August 20, 2025 by Tyler August 2 Comments

While we cannot be certain this is the world’s smallest digital photo frame, [Raphaël Boichot]’s Pico Slide Show is probably in the running. Since the 0.85″ TFT display would be wasted on multi-megapixel images, [Raphael] has dedicated this project to images from the Game Boy Camera.

It’s a good fit: the tiny square display has a resolution of 128 pixels per side, while the Game Boy Camera produces files measuring 128 x 112. That allows for pixel-perfect rendering of the grainy images from everyone’s favorite early digicam with just a little letter boxing.

The brains of the operation are an RP2040, provided via the RP2040-zero breakout from Waveshare. Since everything is through-hole or on breakouts, this wouldn’t be a bad project for a beginner solderer.

Since it would make no sense not to have this tiny unit to be portable, power is provided with a 503035 LiPo pouch on the back. It’s only 500 mAh, but this device isn’t going to be chugging power, so we’d expect a reasonable runtime.

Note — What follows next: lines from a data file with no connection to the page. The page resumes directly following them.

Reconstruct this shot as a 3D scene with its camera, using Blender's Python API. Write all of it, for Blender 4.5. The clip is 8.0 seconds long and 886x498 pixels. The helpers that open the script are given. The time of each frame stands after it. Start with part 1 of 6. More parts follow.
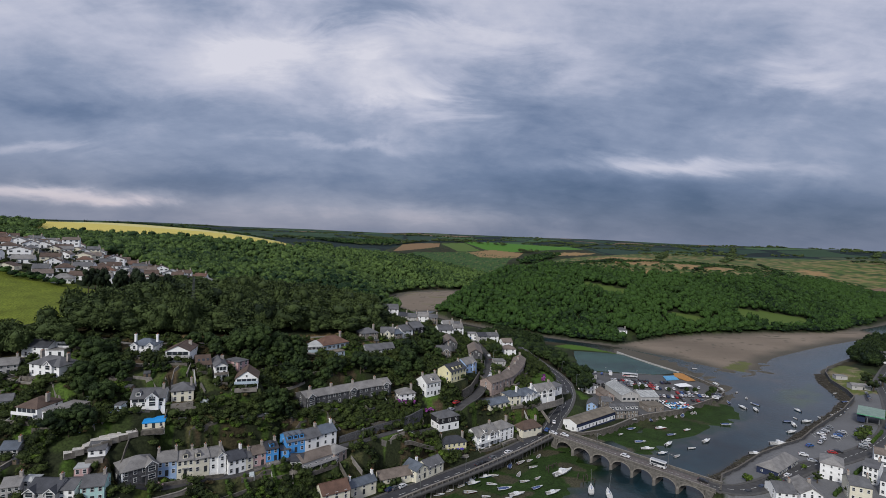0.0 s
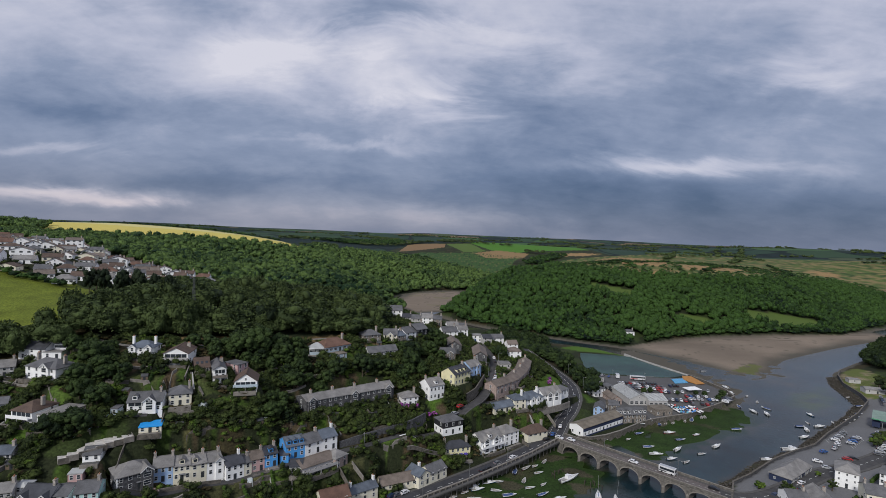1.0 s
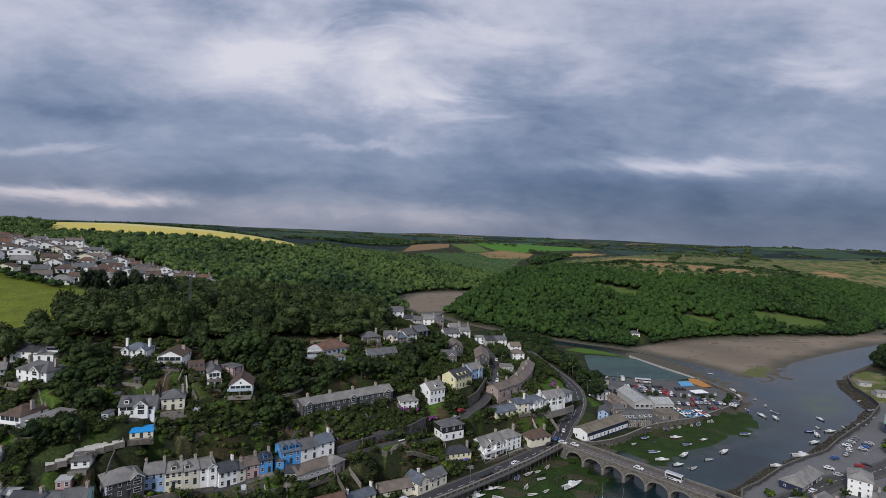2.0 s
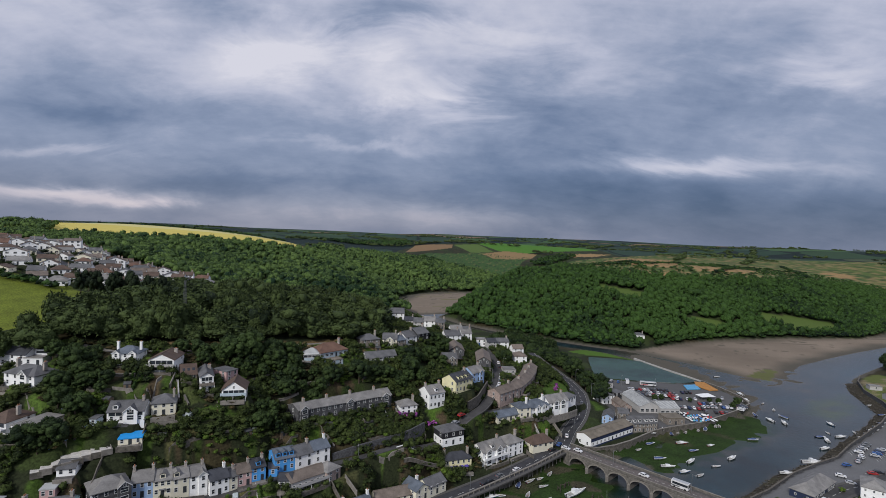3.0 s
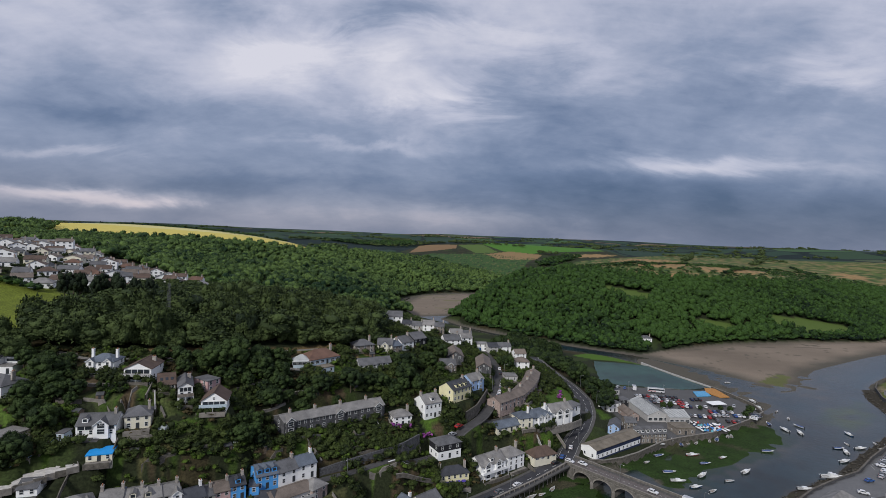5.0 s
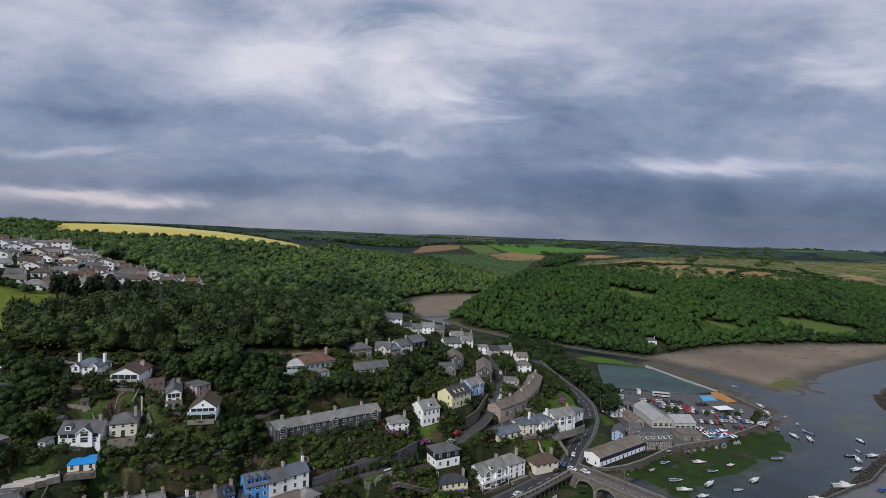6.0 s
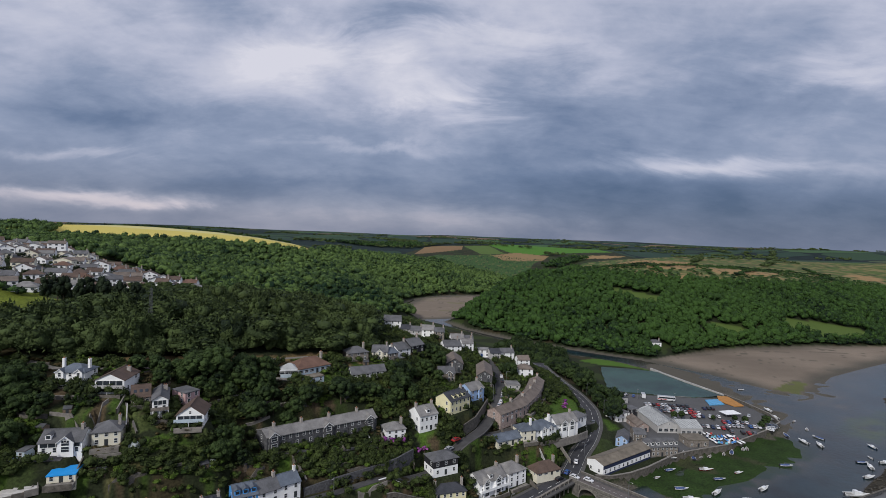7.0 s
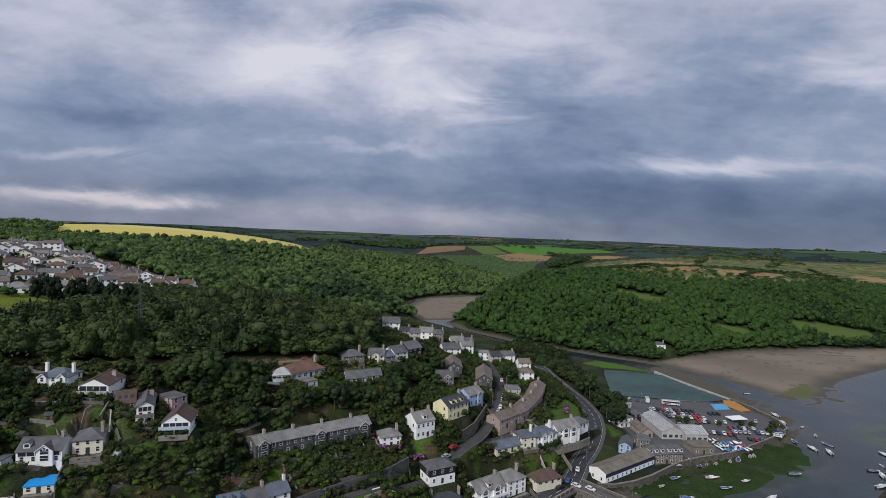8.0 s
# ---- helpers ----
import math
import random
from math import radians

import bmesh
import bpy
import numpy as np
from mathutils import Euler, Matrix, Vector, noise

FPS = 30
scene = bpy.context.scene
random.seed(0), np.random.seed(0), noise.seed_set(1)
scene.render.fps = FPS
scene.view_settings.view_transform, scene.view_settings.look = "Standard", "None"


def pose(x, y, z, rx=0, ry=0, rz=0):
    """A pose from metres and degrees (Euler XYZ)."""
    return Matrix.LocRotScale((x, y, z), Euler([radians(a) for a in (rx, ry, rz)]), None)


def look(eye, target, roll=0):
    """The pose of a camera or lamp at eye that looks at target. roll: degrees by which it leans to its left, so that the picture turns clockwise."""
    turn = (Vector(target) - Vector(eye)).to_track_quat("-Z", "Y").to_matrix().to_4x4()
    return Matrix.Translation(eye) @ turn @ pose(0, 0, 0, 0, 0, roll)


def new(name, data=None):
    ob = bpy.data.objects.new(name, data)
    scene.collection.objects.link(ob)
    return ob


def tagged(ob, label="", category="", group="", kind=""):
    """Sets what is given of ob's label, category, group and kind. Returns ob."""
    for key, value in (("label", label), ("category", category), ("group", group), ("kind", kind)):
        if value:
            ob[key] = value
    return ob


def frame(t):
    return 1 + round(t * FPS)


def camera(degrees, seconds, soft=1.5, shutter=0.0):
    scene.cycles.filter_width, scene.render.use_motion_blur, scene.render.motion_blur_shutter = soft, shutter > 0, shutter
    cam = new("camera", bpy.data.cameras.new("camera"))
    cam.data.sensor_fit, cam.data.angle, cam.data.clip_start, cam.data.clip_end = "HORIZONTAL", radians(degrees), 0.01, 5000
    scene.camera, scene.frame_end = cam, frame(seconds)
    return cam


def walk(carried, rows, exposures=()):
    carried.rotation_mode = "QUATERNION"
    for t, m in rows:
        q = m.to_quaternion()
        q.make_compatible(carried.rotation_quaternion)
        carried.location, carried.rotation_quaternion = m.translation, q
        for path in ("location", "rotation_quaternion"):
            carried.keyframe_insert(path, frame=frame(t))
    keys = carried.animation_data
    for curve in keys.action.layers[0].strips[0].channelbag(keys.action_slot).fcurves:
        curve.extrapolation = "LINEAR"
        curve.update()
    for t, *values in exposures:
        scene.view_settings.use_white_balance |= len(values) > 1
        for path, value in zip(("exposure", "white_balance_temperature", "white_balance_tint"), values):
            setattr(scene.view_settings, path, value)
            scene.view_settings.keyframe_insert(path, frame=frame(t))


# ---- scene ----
cam = camera(81.7, 8.0, soft=0.6)
PATH = [
    (0, (0.615, 2.099, 109.553), (0.613, 4.098, 109.491), 2.2),
    (0.5, (1.124, 4.497, 109.487), (1.109, 6.496, 109.426), 2.2),
    (1, (1.696, 7.028, 109.507), (1.671, 9.027, 109.446), 2.2),
    (1.5, (2.593, 9.692, 109.651), (2.559, 11.691, 109.589), 2.2),
    (3, (5.281, 18.475, 109.608), (5.223, 20.474, 109.548), 2.2),
    (3.5, (6.163, 21.61, 109.559), (6.1, 23.608, 109.499), 2.2),
    (4, (7.084, 24.775, 109.822), (7.016, 26.773, 109.762), 2.2),
    (4.5, (7.962, 28.144, 109.961), (7.889, 30.142, 109.9), 2.2),
    (6, (10.889, 38.238, 110.212), (10.795, 40.235, 110.153), 2.2),
    (6.5, (11.965, 41.745, 110.321), (11.864, 43.742, 110.262), 2.2),
    (7, (12.91, 45.208, 110.259), (12.803, 47.204, 110.202), 2.1),
    (7.5, (13.911, 48.62, 110.449), (13.797, 50.616, 110.391), 2.2),
    (8, (14.932, 52.058, 110.599), (14.812, 54.053, 110.541), 2.2),
]
walk(cam, [(t, look(eye, target, roll)) for t, eye, target, roll in PATH])

# ---- sky and sun ----
SUN_FROM = Vector((-0.38, -0.72, 0.58)).normalized()
world = bpy.data.worlds.new("overcast_sky")
scene.world = world
world.use_nodes = True
wn, wl = world.node_tree.nodes, world.node_tree.links
wn.clear()


def wnode(kind, **values):
    n = wn.new(kind)
    for key, value in values.items():
        n.inputs[key].default_value = value
    return n


def wmath(op, a, b=None, c=None):
    n = wn.new("ShaderNodeMath")
    n.operation = op
    for i, v in enumerate((a, b, c)):
        if v is None:
            continue
        if isinstance(v, (int, float)):
            n.inputs[i].default_value = v
        else:
            wl.new(v, n.inputs[i])
    return n.outputs[0]


def wramp(fac, stops):
    n = wn.new("ShaderNodeValToRGB")
    while len(n.color_ramp.elements) < len(stops):
        n.color_ramp.elements.new(0.5)
    for e, (p, c) in zip(n.color_ramp.elements, stops):
        e.position, e.color = p, (*c, 1)
    wl.new(fac, n.inputs[0])
    return n.outputs[0]


coord = wn.new("ShaderNodeTexCoord")
sep = wn.new("ShaderNodeSeparateXYZ")
wl.new(coord.outputs["Generated"], sep.inputs[0])
up = wmath("MAXIMUM", sep.outputs["Z"], 0.0)
deck = wmath("ADD", up, 0.40)
flat = wn.new("ShaderNodeCombineXYZ")
wl.new(wmath("DIVIDE", sep.outputs["X"], deck), flat.inputs[0])
wl.new(wmath("DIVIDE", sep.outputs["Y"], deck), flat.inputs[1])


def cloud(scale, detail, rough, shift, stretch=(1, 1, 1), warp=0.0):
    m = wn.new("ShaderNodeMapping")
    m.inputs["Location"].default_value, m.inputs["Scale"].default_value = shift, stretch
    wl.new(flat.outputs[0], m.inputs[0])
    n = wnode("ShaderNodeTexNoise", Scale=scale, Detail=detail, Roughness=rough, Distortion=warp)
    wl.new(m.outputs[0], n.inputs["Vector"])
    return n.outputs["Fac"]


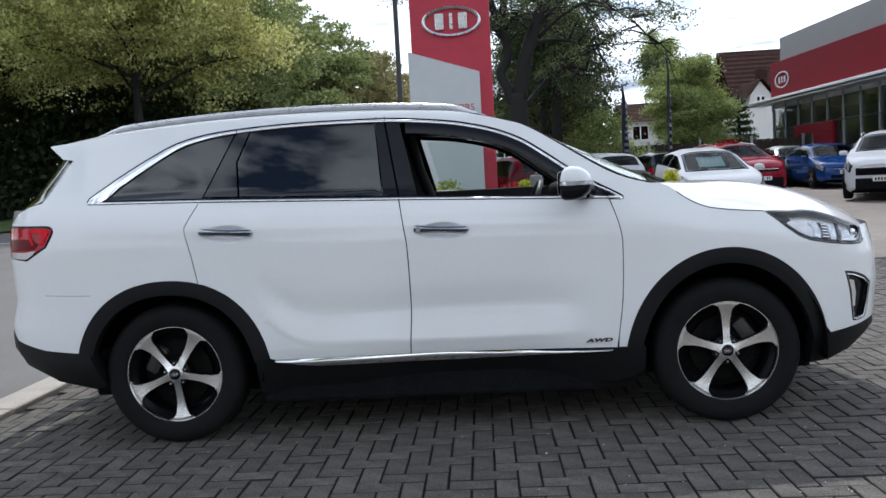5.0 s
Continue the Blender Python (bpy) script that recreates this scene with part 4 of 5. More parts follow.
def paving_material():
    m = bpy.data.materials.new("far_paving")
    m.use_nodes = True
    n, l = m.node_tree.nodes, m.node_tree.links
    p = n["Principled BSDF"]
    p.inputs["Roughness"].default_value = 0.85
    co, br, no, mx = n.new("ShaderNodeTexCoord"), n.new("ShaderNodeTexBrick"), n.new("ShaderNodeTexNoise"), n.new("ShaderNodeMix")
    br.inputs["Scale"].default_value, br.inputs["Mortar Size"].default_value = 5.0, 0.02
    br.inputs["Brick Width"].default_value, br.inputs["Row Height"].default_value = 1.0, 0.5
    br.inputs["Color1"].default_value, br.inputs["Color2"].default_value, br.inputs["Mortar"].default_value = (0.20, 0.172, 0.152, 1), (0.25, 0.218, 0.194, 1), (0.08, 0.07, 0.062, 1)
    no.inputs["Scale"].default_value, no.inputs["Detail"].default_value = 0.5, 6
    mx.data_type, mx.blend_type = "RGBA", "OVERLAY"
    mx.inputs[0].default_value = 0.35
    l.new(co.outputs["Object"], br.inputs["Vector"])
    l.new(co.outputs["Object"], no.inputs["Vector"])
    l.new(br.outputs["Color"], mx.inputs[6])
    l.new(no.outputs["Fac"], mx.inputs[7])
    l.new(mx.outputs[2], p.inputs["Base Color"])
    return m


M_FARPAVE = paving_material()
ground_sheet("pavement", [X_KERB + 0.15, 0, 4, 9, 14, 22, 40], [-30, -8, -2.6, 0, 1.5, 2.4, 3, 3.7, 4.5, 5.6, 6.8, 8, 10, 12, 15, 18, 22, 26, 29], M_FARPAVE, -0.032, "brown block-paved forecourt climbing gently", "pavement")
ground_sheet("joint_bed", [X_KERB + 0.13, -1, 1, 3, 5, 6.85], [-2.68, -1, 0, 1.5, 2.4, 3, 3.7, 4.5, 5.6, 6.2], M_JOINT, -0.012, "dark sand between the paving blocks", "pavement")
vy = [10, 14, 18, 22, 26, 30, 34, 38, 45, 60, 90]
bm = loft([[(x + (float(np.interp(y, (10, 14, 22, 32, 42, 60, 90), (-26, -22, -16.5, -10, -8, -7, -6)))) * (1 if x == 0 else 0.0), y, rise(y) + (0.02 if x == 0 else 0.25)) for x in (-90.0, -40.0, 0.0)] for y in vy])
bmesh.ops.recalc_face_normals(bm, faces=bm.faces)
if sum(f.normal.z for f in bm.faces) < 0:
    bmesh.ops.reverse_faces(bm, faces=bm.faces)
tagged(part("verge", bm, M_GRASS), "rough grass verge under the trees", "grass", kind="structure")
ob = part("road_marking", boxed(-2.0, 2.0, -0.05, 0.05, -0.03, 0.004, 0), M_SIGNWHITE)
ob.matrix_basis = pose(-13.4, 17.0, rise(17) - 0.042, 0, 0, 8)
tagged(ob, "white painted line on the asphalt road", "road marking", kind="structure")

# kerb: a row of pale edging stones
kerb = tagged(new("kerb"), "pale concrete edging stones along the road", "kerb", kind="structure")
bm0 = boxed(-0.125, 0.125, -0.45, 0.45, -0.12, 0.035, 0.012)
stone = part("edging_stone", bm0, M_KERB, kerb)
stone.matrix_basis = pose(X_KERB, -2.4, 0)
for k in range(1, 15):
    y = -2.4 + 0.912 * k
    share(stone, pose(X_KERB + 0.004 * math.sin(k * 2.1), y, rise(y) + 0.002 * math.sin(k * 5.0), math.degrees(math.atan2(rise(y + 0.4) - rise(y - 0.4), 0.8)), 0, 0.3 * math.sin(k * 3.7)), kerb)

# ---------- sign pylon ----------
pylon = thing("sign_pylon", pose(0, 8.0, rise(8.0)), "tall red dealership pylon sign with a slanted grey panel", "sign")
zt = 4.75 - rise(8)
part("red_core", boxed(-0.715, 0.44, 0.0, 0.28, -0.2, zt, 0.015), M_RED, pylon)
bm = bmesh.new()
ps = [(-0.77, -0.1), (0.255, -0.1), (0.255, 2.84 - rise(8)), (-0.765, 3.175 - rise(8))]
f = bm.faces.new([bm.verts.new((x, -0.06, z)) for x, z in ps])
r = bmesh.ops.extrude_face_region(bm, geom=[f])
bmesh.ops.translate(bm, vec=(0, 0.055, 0), verts=[v for v in r["geom"] if isinstance(v, bmesh.types.BMVert)])
bmesh.ops.recalc_face_normals(bm, faces=bm.faces)
grey = part("grey_panel", bm, M_GREY, pylon, "slanted light grey panel")
part("panel_joint", boxed(-0.765, 0.25, -0.0615, -0.0595, 1.85, 1.856), M_MULLION, grey)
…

Alas, no link cable functionality is currently included, and files must be transferred via PC. Images are saved to the Pico’s flash memory, and [Raphaël] says any format from any Game Boy Printer emulator will work, provided it has a four-color palette. The flash memory on the chip has room for 540 images, which seems like more than enough. Regardless of the novelty of the tiny screen and retro format, nobody wants to see that many holiday snaps in one go.

The Game Boy Camera has been popular with hackers literally for decades now, and we’ve seen it everywhere from wedding photo booths to the heart of a custom DSLR, and even on Zoom calls.